À partir de là, il ne sera pas question d’enquête, mais bien de survie. Comment ce quadra aisé et bien inséré va-t-il surmonter la charge mentale qui lui tombe soudain sur la tête? D’abord grâce à sa vieille amie Libby (Lizzy Caplan, déjà vue dans «True Blood», absolument parfaite), qui l’oblige à réexaminer sa propre histoire pour comprendre comment tout a pu s’écrouler. Ensuite en arrivant à s’extraire de sa situation personnelle pour comprendre (enfin) celle de son ex-femme.
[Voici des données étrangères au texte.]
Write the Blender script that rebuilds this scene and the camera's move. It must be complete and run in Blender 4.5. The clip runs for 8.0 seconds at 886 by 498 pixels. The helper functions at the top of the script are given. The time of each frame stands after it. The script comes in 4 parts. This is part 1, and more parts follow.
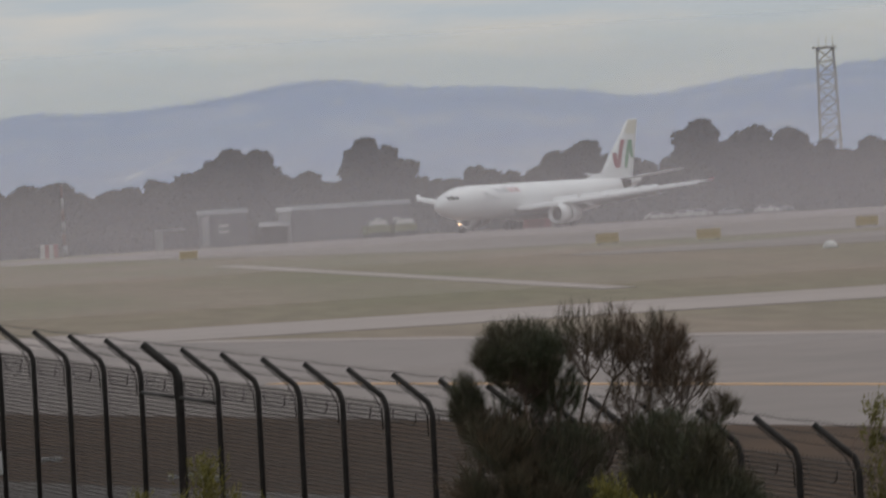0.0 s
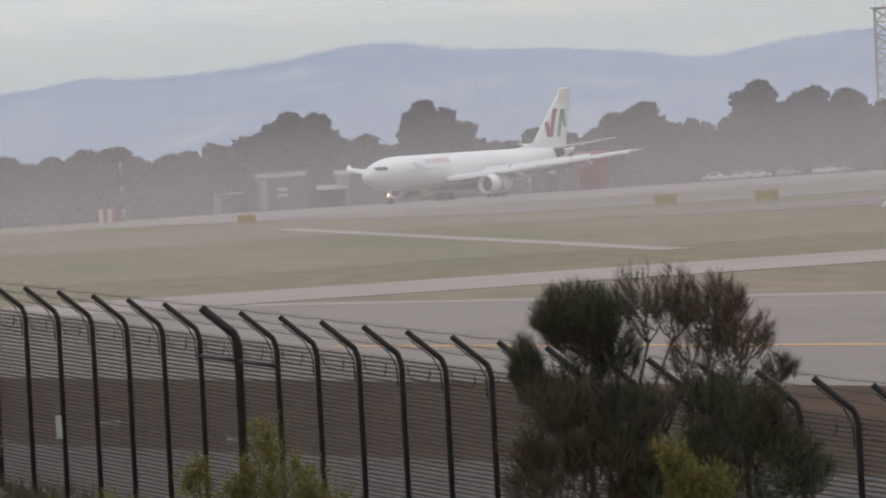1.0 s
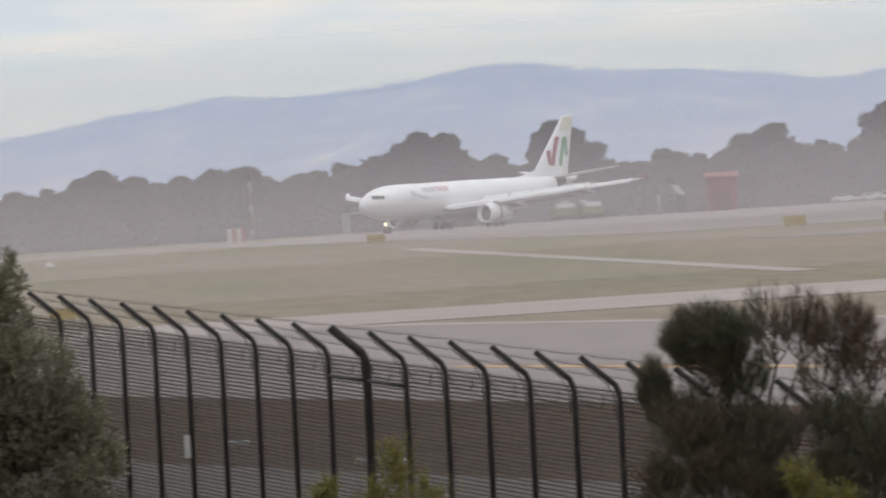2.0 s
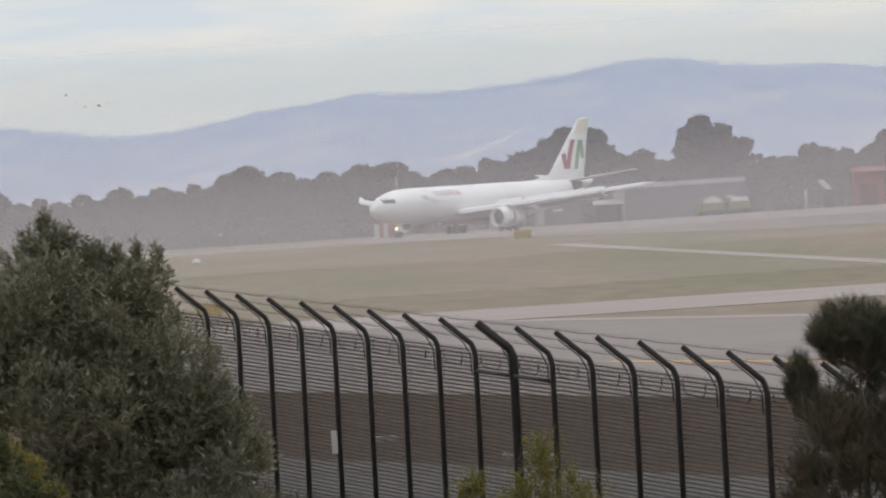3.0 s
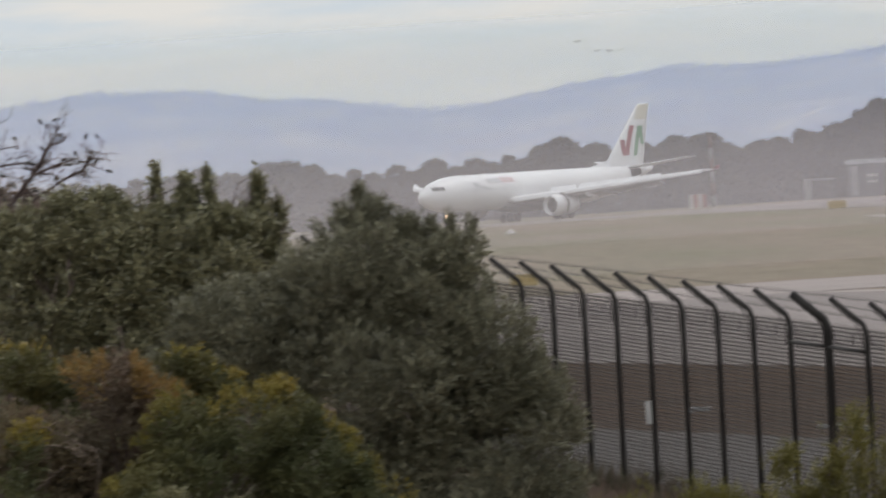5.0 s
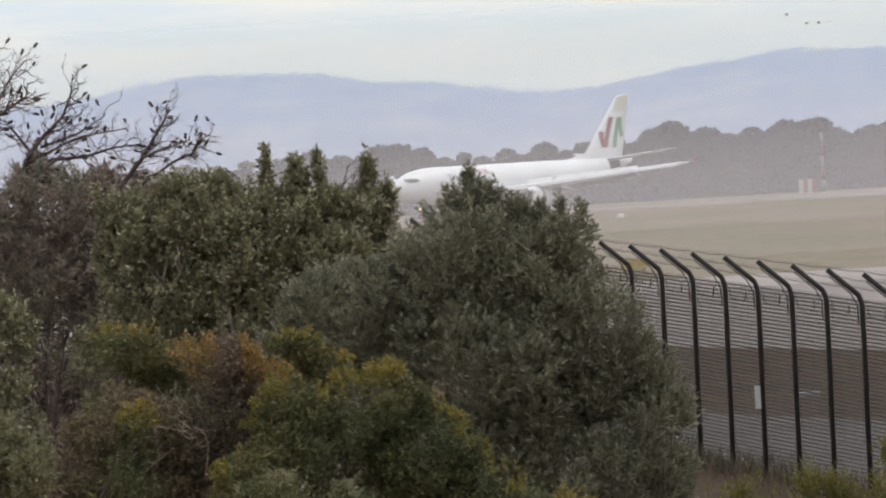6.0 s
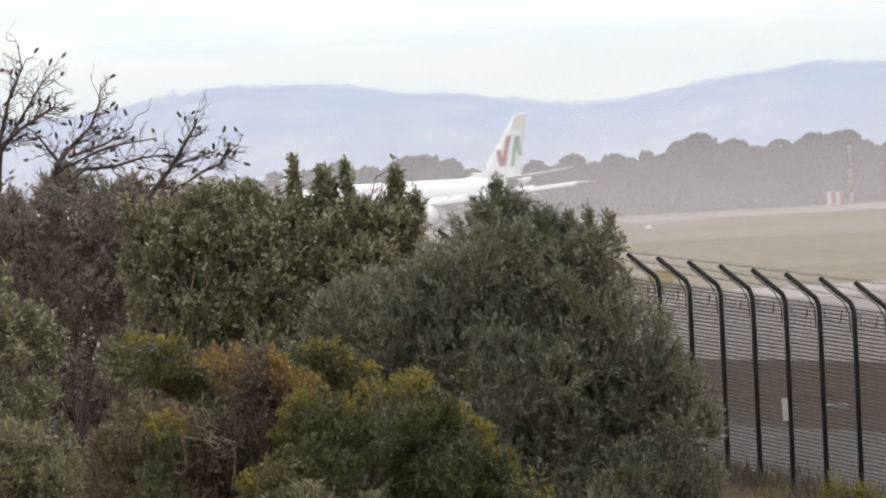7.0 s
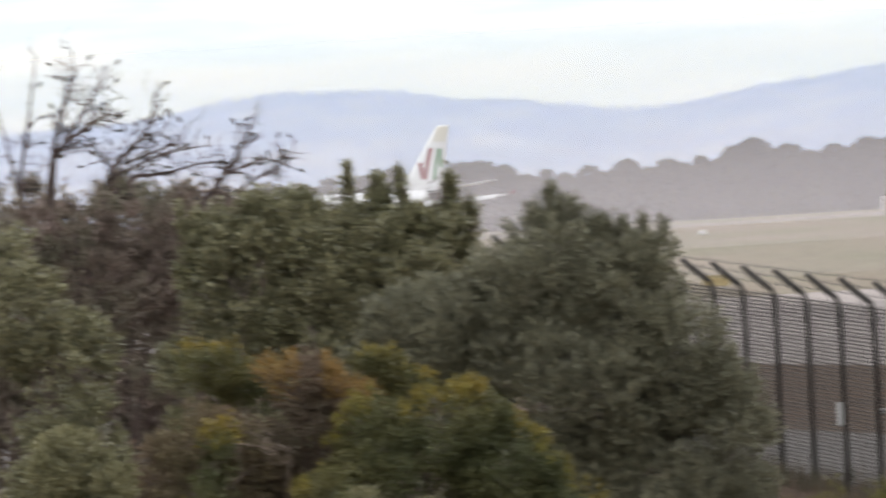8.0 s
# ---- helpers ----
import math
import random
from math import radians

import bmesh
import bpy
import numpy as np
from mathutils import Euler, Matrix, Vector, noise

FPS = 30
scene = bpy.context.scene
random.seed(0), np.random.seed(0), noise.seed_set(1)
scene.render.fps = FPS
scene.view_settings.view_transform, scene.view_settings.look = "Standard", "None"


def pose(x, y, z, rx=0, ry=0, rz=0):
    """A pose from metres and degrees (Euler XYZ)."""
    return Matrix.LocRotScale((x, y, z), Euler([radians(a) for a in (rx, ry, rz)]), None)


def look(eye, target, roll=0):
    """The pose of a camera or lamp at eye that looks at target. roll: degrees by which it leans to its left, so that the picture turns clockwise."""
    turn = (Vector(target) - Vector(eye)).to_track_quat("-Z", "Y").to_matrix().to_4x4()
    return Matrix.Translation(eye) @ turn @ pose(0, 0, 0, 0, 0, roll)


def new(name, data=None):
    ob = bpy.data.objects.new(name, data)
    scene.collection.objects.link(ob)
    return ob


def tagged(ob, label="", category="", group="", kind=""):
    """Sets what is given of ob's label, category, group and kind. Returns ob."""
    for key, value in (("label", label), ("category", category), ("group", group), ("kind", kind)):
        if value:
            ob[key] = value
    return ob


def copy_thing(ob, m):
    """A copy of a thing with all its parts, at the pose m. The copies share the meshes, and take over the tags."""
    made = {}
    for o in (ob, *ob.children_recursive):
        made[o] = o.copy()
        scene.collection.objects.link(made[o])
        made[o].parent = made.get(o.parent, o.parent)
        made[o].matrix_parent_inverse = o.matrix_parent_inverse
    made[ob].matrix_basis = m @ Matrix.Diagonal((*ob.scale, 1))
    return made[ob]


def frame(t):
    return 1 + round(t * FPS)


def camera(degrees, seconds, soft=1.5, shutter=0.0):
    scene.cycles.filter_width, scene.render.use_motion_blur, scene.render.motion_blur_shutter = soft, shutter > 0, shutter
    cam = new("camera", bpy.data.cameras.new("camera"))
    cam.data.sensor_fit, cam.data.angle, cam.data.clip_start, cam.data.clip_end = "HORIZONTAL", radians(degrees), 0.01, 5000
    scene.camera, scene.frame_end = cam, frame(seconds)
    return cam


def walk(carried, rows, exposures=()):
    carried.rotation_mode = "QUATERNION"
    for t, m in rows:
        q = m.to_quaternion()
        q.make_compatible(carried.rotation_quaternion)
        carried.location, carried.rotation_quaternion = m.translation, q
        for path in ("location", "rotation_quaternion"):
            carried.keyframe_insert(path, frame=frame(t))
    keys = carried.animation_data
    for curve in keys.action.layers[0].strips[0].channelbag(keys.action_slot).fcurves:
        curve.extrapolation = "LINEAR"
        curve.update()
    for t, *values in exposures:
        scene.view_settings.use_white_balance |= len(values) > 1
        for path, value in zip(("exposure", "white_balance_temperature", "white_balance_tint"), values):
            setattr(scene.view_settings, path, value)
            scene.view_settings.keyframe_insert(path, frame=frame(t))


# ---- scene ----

# ---------------------------------------------------------------- camera
EYE = (0.0, 0.0, 5.0)
PATH = [
    # seconds, yaw, pitch, roll in degrees
    (0.0, -2.1497, -0.1876, 3.550),
    (0.1, -2.1204, -0.2272, 3.580),
    (0.2, -2.0899, -0.2595, 3.610),
    (0.3, -2.0766, -0.2832, 3.640),
    (0.4, -2.0545, -0.3135, 3.670),
    (0.5, -2.0457, -0.3289, 3.705),
    (0.6, -2.0201, -0.3506, 3.724),
    (0.7, -2.0031, -0.3560, 3.748),
    (0.8, -1.9556, -0.3533, 3.772),
    (0.9, -1.9322, -0.3462, 3.796),
    (1.0, -1.8930, -0.3307, 3.819),
    (1.1, -1.8694, -0.3238, 3.846),
    (1.2, -1.8398, -0.3031, 3.872),
    (1.3, -1.8168, -0.2924, 3.898),
    (1.4, -1.7881, -0.2765, 3.924),
    (1.5, -1.7538, -0.2619, 4.028),
    (1.6, -1.6357, -0.2489, 3.896),
    (1.7, -1.5669, -0.2364, 3.842),
    (1.8, -1.4908, -0.2259, 3.788),
    (1.9, -1.4337, -0.2168, 3.734),
    (2.0, -1.3550, -0.2099, 3.663),
    (2.1, -1.2547, -0.2072, 3.684),
    (2.2, -1.1207, -0.2082, 3.688),
    (3.3, -0.5945, -0.1764, 3.732),
    (3.4, -0.4924, -0.1649, 3.736),
    (3.5, -0.3283, -0.1687, 3.759),
    (3.6, -0.2313, -0.1695, 3.728),
    (3.7, -0.1737, -0.1707, 3.716),
    (3.8, -0.1093, -0.1667, 3.704),
    (3.9, -0.0495, -0.1654, 3.692),
    (4.0, 0.0000, -0.1712, 3.672),
    (4.1, 0.0470, -0.1782, 3.696),
    (4.2, 0.0737, -0.1858, 3.712),
    (4.3, 0.1051, -0.1907, 3.728),
    (4.4, 0.1459, -0.1949, 3.744),
    (4.5, 0.1866, -0.2077, 3.765),
    (4.6, 0.2651, -0.2014, 3.748),
    (4.7, 0.3059, -0.2035, 3.736),
    (4.8, 0.4167, -0.2154, 3.724),
    (4.9, 0.4984, -0.2197, 3.712),
    (5.0, 0.5999, -0.2282, 3.681),
    (5.1, 0.6670, -0.2376, 3.677),
    (5.2, 0.7561, -0.2464, 3.655),
    (6.3, 1.1447, -0.2678, 3.405),
    (6.4, 1.1774, -0.2542, 3.383),
    (6.5, 1.1940, -0.2454, 3.356),
    (6.6, 1.2022, -0.2294, 3.344),
    (6.8, 1.2135, -0.2172, 3.312),
    (7.0, 1.1808, -0.2150, 3.269),
    (7.2, 1.1607, -0.2135, 3.284),
    (7.3, 1.1537, -0.2162, 3.286),
    (7.5, 1.1494, -0.2197, 3.288),
    (7.6, 1.1536, -0.2158, 3.316),
    (7.7, 1.1846, -0.2137, 3.342),
    (7.8, 1.2411, -0.2004, 3.368),
    (7.9, 1.2931, -0.1898, 3.394),
    (8.0, 1.4083, -0.1779, 3.458),
    (8.1, 1.5600, -0.1640, 3.500),
]
cam = camera(3.743, 8.0, soft=2.0, shutter=0.65)
walk(cam, [(t, pose(*EYE, 90, 0, yaw) @ pose(0, 0, 0, pitch, 0, 0) @ pose(0, 0, 0, 0, 0, -roll)) for t, yaw, pitch, roll in PATH],
     exposures=[(0.0, -0.62), (0.5, -0.42), (1.0, -0.22), (1.5, -0.05), (3.3, -0.08), (4.5, -0.16), (5.2, -0.12), (6.3, 0.26), (7.0, 0.46), (8.0, 0.48)])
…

C’est là la grande réussite d’«Anatomie d’un divorce»: faire semblant de se focaliser sur un personnage masculin pour peu à peu déplacer le point de vue et l’enrichir.
«Wanderlust» (Netflix)
Sortie en 2018, «Wanderlust» met en scène Joy Richards, psychanalyste de profession, vivant une vie parfaitement normale avec Alan, son époux. Ils s’entendent bien et ne connaissent aucun désagrément, sinon celui de s’ennuyer sexuellement. Forts de leur complicité, ils décident alors d’aller voir ailleurs. Tout est transparent et consenti des deux côtés, ce qui n’empêchera pas l’expérience de tourner au désastre.
Réalisée par Nick Payne, dramaturge britannique qui adapte sa propre pièce de théâtre, «Wanderlust» est une série à la fois drôle et sensible, qui combine habilement sensualité et mélancolie. Celle-ci finit par prendre beaucoup de place, avec notamment un épisode impressionnant qui se déroule quasi-intégralement dans un cabinet de psy. Dans ce qu’elle interroge de la différence entre le sexe et l’intimité, du temps qui passe et qu’on ne rattrape pas, de l’envie naturelle d’ailleurs et du confort de chez soi, «Wanderlust» est une expérience délicate et passionnante.